* _Information shown_
┄┄┄┄┄┄┄┄┄┄┄┄┄┄┄┄┄┄┄┄

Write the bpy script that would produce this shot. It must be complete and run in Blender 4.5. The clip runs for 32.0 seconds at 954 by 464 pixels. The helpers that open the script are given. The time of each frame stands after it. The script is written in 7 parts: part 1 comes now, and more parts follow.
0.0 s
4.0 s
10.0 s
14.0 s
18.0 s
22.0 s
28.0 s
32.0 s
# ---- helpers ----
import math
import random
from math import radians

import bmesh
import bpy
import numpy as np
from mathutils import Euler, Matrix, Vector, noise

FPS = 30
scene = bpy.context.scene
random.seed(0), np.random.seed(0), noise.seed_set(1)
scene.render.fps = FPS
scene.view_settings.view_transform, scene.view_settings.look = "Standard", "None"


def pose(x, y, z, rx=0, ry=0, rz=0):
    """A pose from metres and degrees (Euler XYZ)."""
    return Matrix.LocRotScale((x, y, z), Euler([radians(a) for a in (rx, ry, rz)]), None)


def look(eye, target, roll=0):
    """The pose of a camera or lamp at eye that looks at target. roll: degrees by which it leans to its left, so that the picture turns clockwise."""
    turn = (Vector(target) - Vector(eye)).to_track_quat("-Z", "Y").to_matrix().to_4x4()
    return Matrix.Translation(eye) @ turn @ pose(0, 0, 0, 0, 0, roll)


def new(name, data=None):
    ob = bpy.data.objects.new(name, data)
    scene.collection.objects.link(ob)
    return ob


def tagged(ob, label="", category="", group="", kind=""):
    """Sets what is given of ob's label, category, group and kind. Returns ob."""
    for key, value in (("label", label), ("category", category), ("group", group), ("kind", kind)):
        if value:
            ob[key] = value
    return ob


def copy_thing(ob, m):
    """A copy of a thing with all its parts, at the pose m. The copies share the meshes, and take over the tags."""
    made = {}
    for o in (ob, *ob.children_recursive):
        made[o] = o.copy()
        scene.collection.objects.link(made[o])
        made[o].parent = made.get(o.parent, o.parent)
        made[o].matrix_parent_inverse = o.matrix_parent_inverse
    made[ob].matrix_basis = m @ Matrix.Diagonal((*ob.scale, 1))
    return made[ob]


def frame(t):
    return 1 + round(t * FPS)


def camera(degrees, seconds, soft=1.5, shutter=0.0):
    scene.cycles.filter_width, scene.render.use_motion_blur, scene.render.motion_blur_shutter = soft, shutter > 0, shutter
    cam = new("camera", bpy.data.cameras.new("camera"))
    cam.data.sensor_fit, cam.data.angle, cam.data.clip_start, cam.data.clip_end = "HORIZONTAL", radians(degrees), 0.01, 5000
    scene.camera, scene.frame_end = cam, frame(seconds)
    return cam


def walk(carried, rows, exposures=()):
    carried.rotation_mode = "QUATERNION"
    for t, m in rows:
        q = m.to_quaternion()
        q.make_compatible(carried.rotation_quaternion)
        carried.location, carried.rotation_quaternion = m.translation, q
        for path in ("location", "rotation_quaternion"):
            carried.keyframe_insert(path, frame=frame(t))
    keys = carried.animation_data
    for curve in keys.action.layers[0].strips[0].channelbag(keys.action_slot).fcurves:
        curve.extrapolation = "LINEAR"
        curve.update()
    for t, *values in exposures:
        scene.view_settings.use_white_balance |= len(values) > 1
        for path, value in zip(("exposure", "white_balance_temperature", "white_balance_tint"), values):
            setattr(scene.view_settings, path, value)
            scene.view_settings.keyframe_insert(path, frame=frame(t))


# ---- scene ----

┄┄┄┄┄┄┄┄┄┄┄┄┄┄┄┄┄┄┄┄

* _Work to be completed_
Return each line with "curve".

* _Full answer_
    for curve in keys.action.layers[0].strips[0].channelbag(keys.action_slot).fcurves:
        curve.extrapolation = "LINEAR"
        curve.update()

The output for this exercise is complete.